● What the task requires:
Gather every line that includes the word "with", please.

* * * *

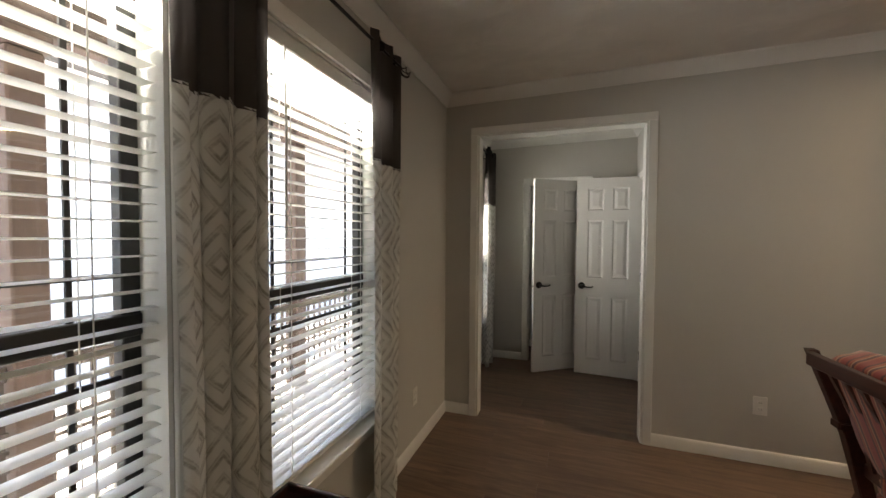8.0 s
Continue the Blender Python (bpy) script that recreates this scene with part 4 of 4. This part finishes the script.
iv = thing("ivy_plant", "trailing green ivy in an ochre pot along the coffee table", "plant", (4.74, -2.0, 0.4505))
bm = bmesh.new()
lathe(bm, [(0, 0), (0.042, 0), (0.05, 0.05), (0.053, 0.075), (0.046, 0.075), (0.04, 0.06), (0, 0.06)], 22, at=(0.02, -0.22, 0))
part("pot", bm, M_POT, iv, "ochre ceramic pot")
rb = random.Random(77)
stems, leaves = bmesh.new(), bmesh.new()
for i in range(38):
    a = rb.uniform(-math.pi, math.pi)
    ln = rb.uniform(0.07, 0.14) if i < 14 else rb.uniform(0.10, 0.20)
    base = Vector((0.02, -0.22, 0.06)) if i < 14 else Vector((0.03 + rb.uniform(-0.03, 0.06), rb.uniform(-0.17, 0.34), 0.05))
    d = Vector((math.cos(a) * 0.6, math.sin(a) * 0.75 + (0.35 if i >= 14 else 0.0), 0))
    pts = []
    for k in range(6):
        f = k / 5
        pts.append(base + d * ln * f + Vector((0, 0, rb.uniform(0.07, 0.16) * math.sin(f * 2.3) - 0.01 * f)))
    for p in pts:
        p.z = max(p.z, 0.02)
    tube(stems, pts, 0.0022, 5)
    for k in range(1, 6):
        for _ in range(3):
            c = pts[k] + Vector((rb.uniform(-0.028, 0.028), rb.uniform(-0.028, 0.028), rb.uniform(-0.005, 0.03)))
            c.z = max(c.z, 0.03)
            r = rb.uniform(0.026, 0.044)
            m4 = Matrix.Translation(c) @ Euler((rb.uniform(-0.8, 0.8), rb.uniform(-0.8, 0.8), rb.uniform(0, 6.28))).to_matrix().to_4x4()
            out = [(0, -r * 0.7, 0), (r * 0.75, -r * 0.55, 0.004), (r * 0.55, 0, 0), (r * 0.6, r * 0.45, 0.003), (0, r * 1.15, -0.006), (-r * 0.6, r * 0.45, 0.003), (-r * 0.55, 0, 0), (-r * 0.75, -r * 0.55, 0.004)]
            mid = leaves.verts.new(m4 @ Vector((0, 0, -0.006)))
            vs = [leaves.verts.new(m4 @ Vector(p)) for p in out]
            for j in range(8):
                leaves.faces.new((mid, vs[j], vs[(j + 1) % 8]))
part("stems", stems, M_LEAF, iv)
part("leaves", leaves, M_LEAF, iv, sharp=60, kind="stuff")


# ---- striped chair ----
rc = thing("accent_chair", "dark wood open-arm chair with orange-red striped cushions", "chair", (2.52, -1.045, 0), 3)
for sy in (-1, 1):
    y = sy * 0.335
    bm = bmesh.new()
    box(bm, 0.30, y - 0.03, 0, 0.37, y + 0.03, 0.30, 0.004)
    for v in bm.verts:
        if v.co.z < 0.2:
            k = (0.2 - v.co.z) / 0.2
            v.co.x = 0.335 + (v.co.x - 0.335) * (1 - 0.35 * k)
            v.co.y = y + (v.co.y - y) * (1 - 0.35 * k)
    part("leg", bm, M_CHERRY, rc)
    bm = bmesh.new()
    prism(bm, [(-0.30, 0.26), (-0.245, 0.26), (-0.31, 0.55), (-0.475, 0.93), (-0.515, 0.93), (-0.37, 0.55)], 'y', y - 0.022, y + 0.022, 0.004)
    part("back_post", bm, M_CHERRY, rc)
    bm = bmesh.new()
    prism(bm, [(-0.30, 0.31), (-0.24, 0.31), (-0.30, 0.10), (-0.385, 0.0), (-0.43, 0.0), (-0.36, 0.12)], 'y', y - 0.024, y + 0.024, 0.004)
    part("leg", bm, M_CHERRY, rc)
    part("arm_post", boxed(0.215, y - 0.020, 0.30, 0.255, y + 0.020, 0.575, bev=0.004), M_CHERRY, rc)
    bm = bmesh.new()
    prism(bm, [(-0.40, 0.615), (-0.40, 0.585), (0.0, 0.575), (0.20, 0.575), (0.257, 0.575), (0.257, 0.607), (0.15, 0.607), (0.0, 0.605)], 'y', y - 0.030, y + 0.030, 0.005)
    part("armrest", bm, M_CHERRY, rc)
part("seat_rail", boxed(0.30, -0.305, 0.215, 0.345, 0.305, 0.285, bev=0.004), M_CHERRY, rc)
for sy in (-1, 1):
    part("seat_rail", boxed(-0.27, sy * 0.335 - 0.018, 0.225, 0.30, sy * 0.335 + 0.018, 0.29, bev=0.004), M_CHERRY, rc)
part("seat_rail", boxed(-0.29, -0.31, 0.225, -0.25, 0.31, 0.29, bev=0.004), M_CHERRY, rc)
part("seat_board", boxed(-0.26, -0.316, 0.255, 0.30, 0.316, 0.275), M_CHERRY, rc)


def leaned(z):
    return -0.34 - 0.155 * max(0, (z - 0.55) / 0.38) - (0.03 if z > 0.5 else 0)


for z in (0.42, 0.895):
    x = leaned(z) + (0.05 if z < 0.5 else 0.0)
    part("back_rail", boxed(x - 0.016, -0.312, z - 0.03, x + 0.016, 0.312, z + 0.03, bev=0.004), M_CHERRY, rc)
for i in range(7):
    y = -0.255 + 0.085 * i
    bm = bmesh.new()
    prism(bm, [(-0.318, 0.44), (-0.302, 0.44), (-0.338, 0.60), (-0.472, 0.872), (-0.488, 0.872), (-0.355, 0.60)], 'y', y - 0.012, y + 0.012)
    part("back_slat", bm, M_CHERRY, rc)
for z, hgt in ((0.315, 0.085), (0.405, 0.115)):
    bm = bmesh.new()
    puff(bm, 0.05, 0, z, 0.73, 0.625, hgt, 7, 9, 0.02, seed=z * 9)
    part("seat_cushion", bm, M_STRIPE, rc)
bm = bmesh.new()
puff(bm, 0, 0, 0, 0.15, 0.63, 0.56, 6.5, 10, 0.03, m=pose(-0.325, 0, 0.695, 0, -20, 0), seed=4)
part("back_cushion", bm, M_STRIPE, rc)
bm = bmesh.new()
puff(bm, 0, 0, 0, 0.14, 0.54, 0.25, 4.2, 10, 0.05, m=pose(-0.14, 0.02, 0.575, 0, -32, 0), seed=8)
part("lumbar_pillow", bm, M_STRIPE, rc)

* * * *

● Task result:
Continue the Blender Python (bpy) script that recreates this scene with part 4 of 4. This part finishes the script.
rc = thing("accent_chair", "dark wood open-arm chair with orange-red striped cushions", "chair", (2.52, -1.045, 0), 3)